The Corner

One Last Time

A note, particularly for our Christian and even more particularly for our Catholic readers: I suspect that many of you think that when someone is spouting misinformed, foolish comments about your faith, you should try to engage him with an assumption of good will. You should write on the assumption that he is sincerely interested in clearing up misunderstandings, figuring out your position, and if necessary critiquing it intelligently, at which point you can continue the conversation.

So you might point out, for example, the Wikipedia does not adequately capture the nuances of theological issues related to the development of doctrine. That Benedict XVI, in assailing “relativism,” did not mean “the claim that people’s understanding of truth varies with time” but rather something like “the claim that there is no such thing as truth and that people who believe that there is are incipient dictators who must be repressed.” That even if Catholic teaching had changed over time, that fact would have nothing to do with Benedict’s criticism. That William F. Buckley Jr.’s quote manifestly had to do with liturgy and not doctrine. That the consistency of Church teaching on birth control cannot be judged on the basis of the practices of self-described Catholics, any more than the consistency of Church teaching on the Trinity (a rather more important matter) could be judged on the basis of a comparison of the results of a fourth-century poll and a current one. (My guess is that only a minority of Catholics, then or now, would be able to give a coherent account at all—proving that the Church has no teaching on the Trinity?)

So you send in thoughtful emails, sometimes ones you have spent some time working on. Congratulations: You have given John Derbyshire an opportunity to call the Pope a hypocrite on the basis of one badly misunderstood Wikipedia entry.

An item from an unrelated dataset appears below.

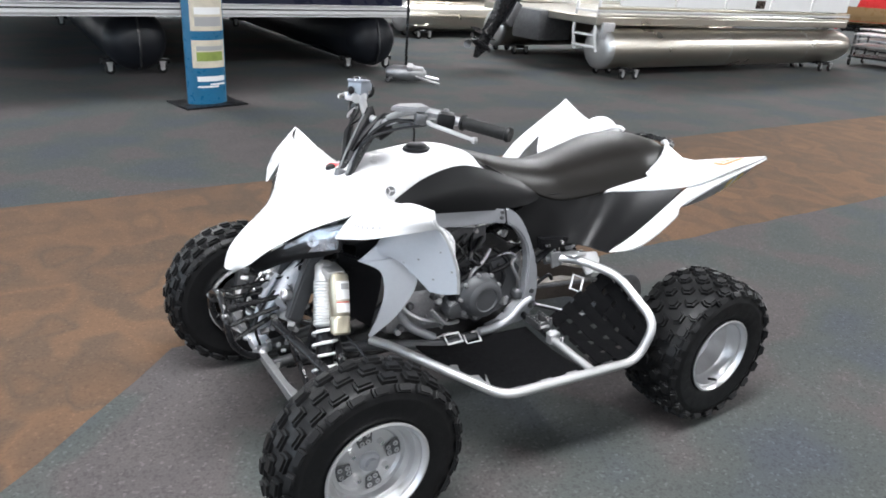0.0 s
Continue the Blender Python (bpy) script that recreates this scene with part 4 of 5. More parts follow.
bumper = part("front_bumper", pipe(catmull(loop, 6), .0092, 12), BLACKPAINT, quad, "glossy black tubular front bumper")
for s in (1, -1):
    part("bumper_stay", pipe([(.63, .050 * s, .500), (.831, .055 * s, .494)], .0070, 8), BLACKPAINT, bumper)
    part("bumper_stay", pipe([(.66, .050 * s, .470), (.831, .080 * s, .455)], .0070, 8), BLACKPAINT, bumper)
    part("bumper_stay", pipe([(.69, .050 * s, .445), (.822, .080 * s, .405)], .0070, 8), BLACKPAINT, bumper)
    part("bumper_clip", block(.02, .02, .03, pose(.831, .072 * s, .474, 0, 30, 0), .005), DARKMETAL, bumper)

# handlebar and controls
hb = [(.198, .382, .994), (.262, .262, 1.006), (.318, .180, 1.016), (.352, .115, .995), (.366, .055, .965), (.368, 0, .962)]
hb = hb + [(x, -y, z) for x, y, z in hb[-2::-1]]
bar = part("handlebar", pipe(rounded(hb, .04, 5), .0115, 12), MIDALU, quad, "bent bare alloy handlebar")
part("stem", tube(tube(bmesh.new(), [(.462, .028, .815), (.372, .028, .960)], .010, 8), [(.462, -.028, .815), (.372, -.028, .960)], .010, 8), BLACKPAINT, bar)
part("bar_clamp", block(.05, .11, .03, pose(.362, 0, .940, 0, 30, 0), .006, 2), BLACKP, bar)
cov = bmesh.new()
plate = [[(.358, -.050, .984), (.368, -.032, .968), (.374, 0, .956), (.368, .032, .968), (.358, .050, .984)],
         [(.378, -.048, .968), (.390, -.026, .952), (.396, 0, .940), (.390, .026, .952), (.378, .048, .968)],
         [(.414, -.028, .912), (.420, -.014, .904), (.424, 0, .898), (.420, .014, .904), (.414, .028, .912)],
         [(.446, -.010, .858), (.448, -.005, .855), (.449, 0, .853), (.448, .005, .855), (.446, .010, .858)]]
sheet(cov, plate, 4, 4, .008, -1)
for s in (1, -1):
    slab(cov, [(.354, .050 * s, .940), (.340, .054 * s, .972), (.350, .052 * s, .994), (.362, .050 * s, .992), (.396, .038 * s, .940), (.384, .040 * s, .925)], (.004, .009 * s, 0), .002)
for s in (1, -1):
    slab(cov, [(.354, .044 * s, .988), (.366, .022 * s, .976), (.386, .008 * s, .950), (.434, .006 * s, .878), (.422, .016 * s, .898), (.390, .034 * s, .946)], (.008, .003 * s, .006), .002)
part("handlebar_cover", cov, BLACKP, bar, "black angular plastic handlebar cover")
for i, (y0, z0, x0) in enumerate(((-.20, 1.0, .33), (-.17, 1.01, .335), (.20, 1.0, .33), (.17, 1.0, .325), (.14, 1.0, .345), (-.13, 1.0, .35))):
    s = 1 if y0 > 0 else -1
    cab = tube(bmesh.new(), catmull([(x0, y0, z0 - .01), (.372, y0 * .60, .982 - .01 * (i % 3)), (.425, (.055 + .008 * (i % 3)) * s, .925), (.448, (.034 + .006 * (i % 2)) * s, .86), (.47, .030 * s, .80)], 6), .0042, 6)
    part("control_cable", cab, BLACKP, bar, "black control cable")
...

Derbyshire says, openly and repeatedly, that he is not interested in learning anything about the church he is criticizing. He sneers at how long your emails were. I say to you again: It is a mistake to engage Derbyshire when he writes in this vein. He is trying to provoke, irritate, and wound you, not to join in a search for truth. And then he will complain that people have been provoked, or suggest that people are being thin-skinned about a bit of jollity.

Civility does not mean volunteering to be a punching bag. We should give people the benefit of the doubt. But when we have concluded that their intent is malign, charity does not obligate us to pretend otherwise or even to refrain from saying so. In short, my letter-writing and posting friends, consult Matthew 7:6.